> _Recorded information_:

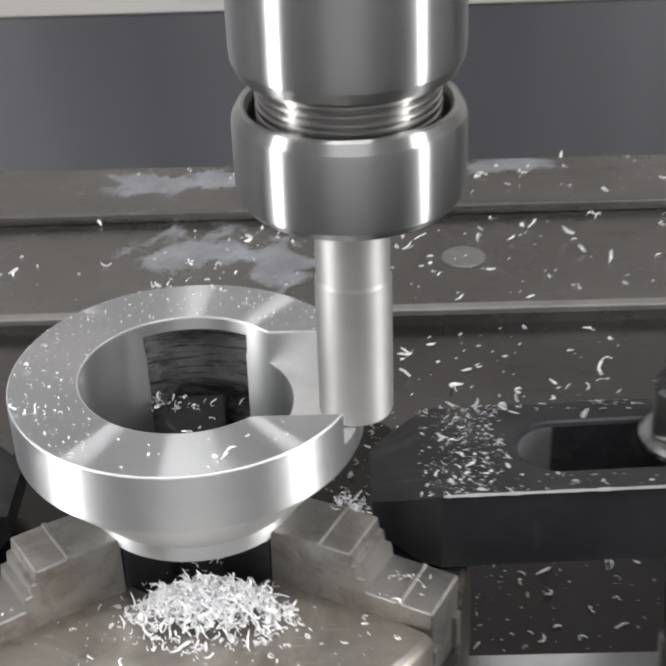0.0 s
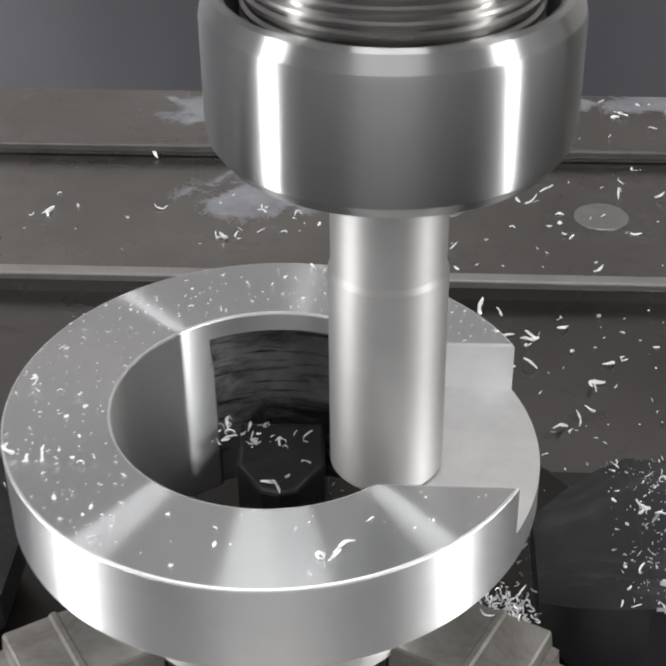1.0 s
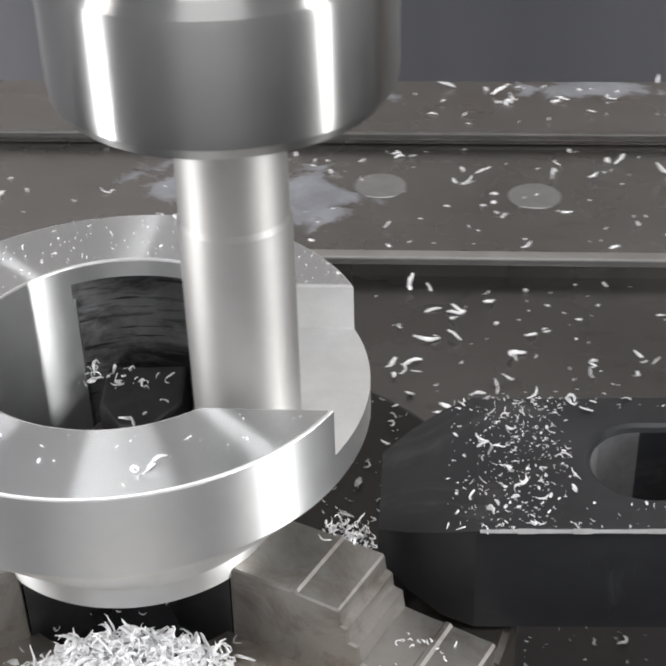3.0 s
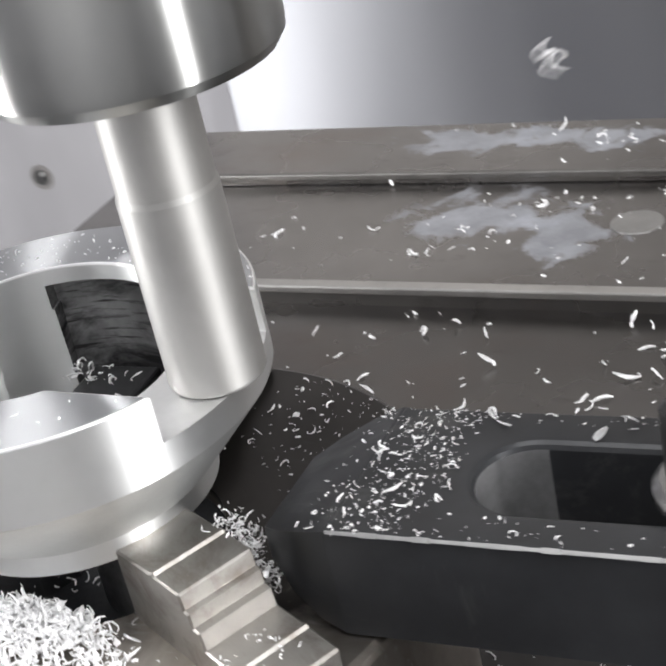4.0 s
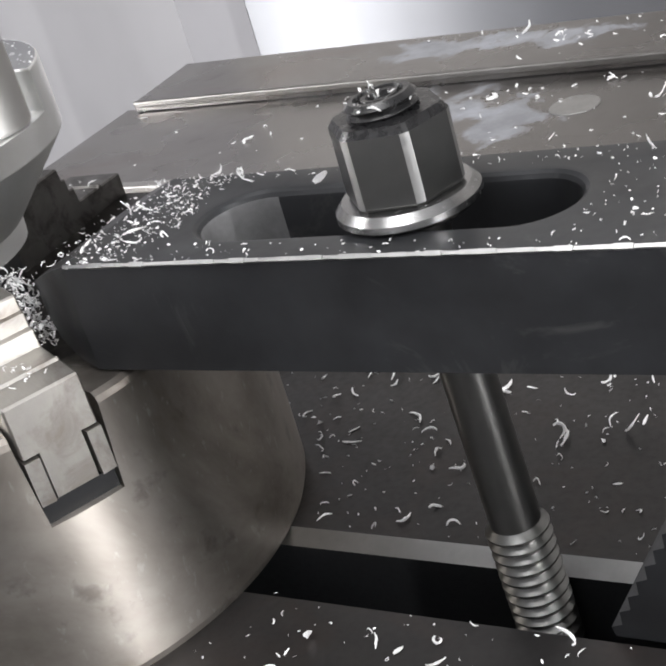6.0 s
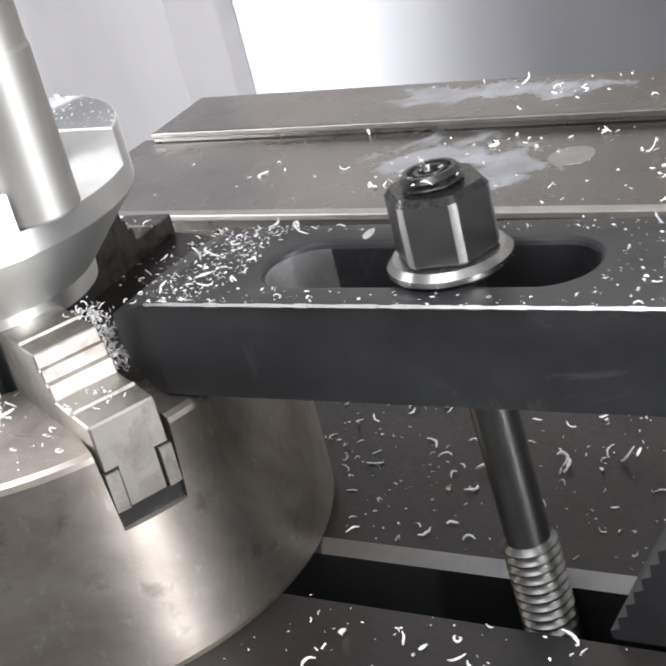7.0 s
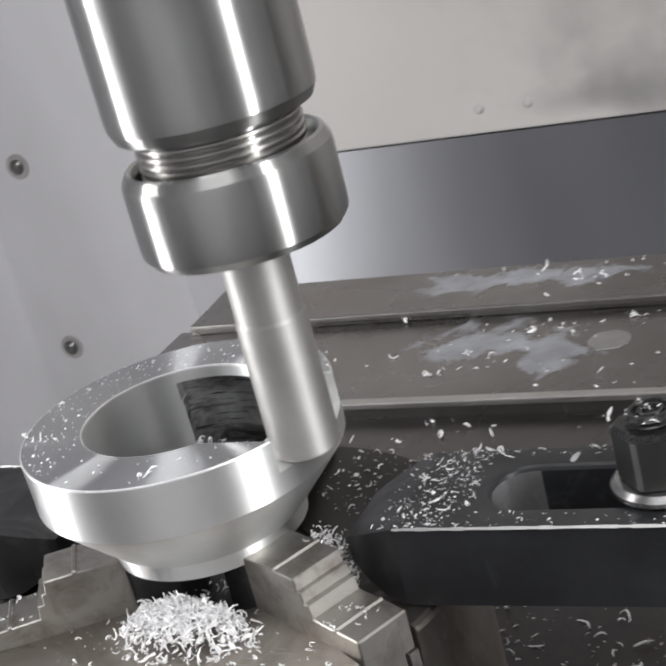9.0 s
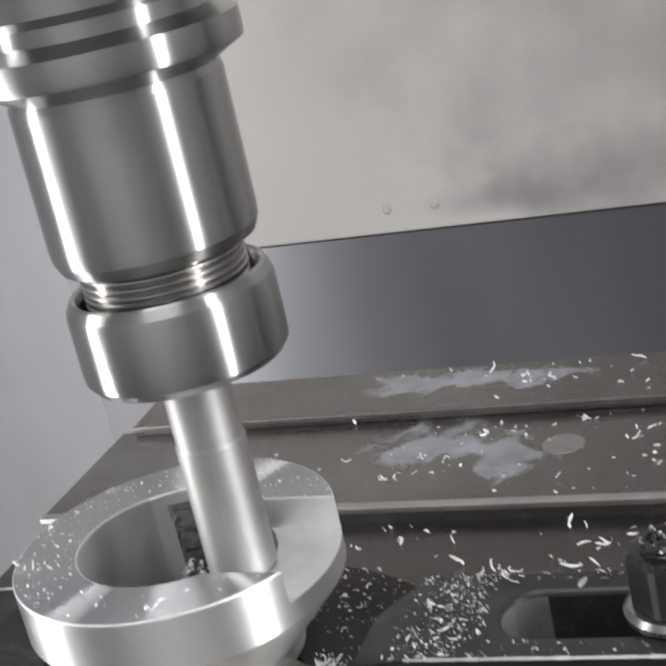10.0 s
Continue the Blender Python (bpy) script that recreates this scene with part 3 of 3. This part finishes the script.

> _What this task involves_: Leave out the pictures and give the listing above again exactly.

> _Output below_:
0.0 s
1.0 s
3.0 s
4.0 s
6.0 s
7.0 s
9.0 s
10.0 s
Continue the Blender Python (bpy) script that recreates this scene with part 3 of 3. This part finishes the script.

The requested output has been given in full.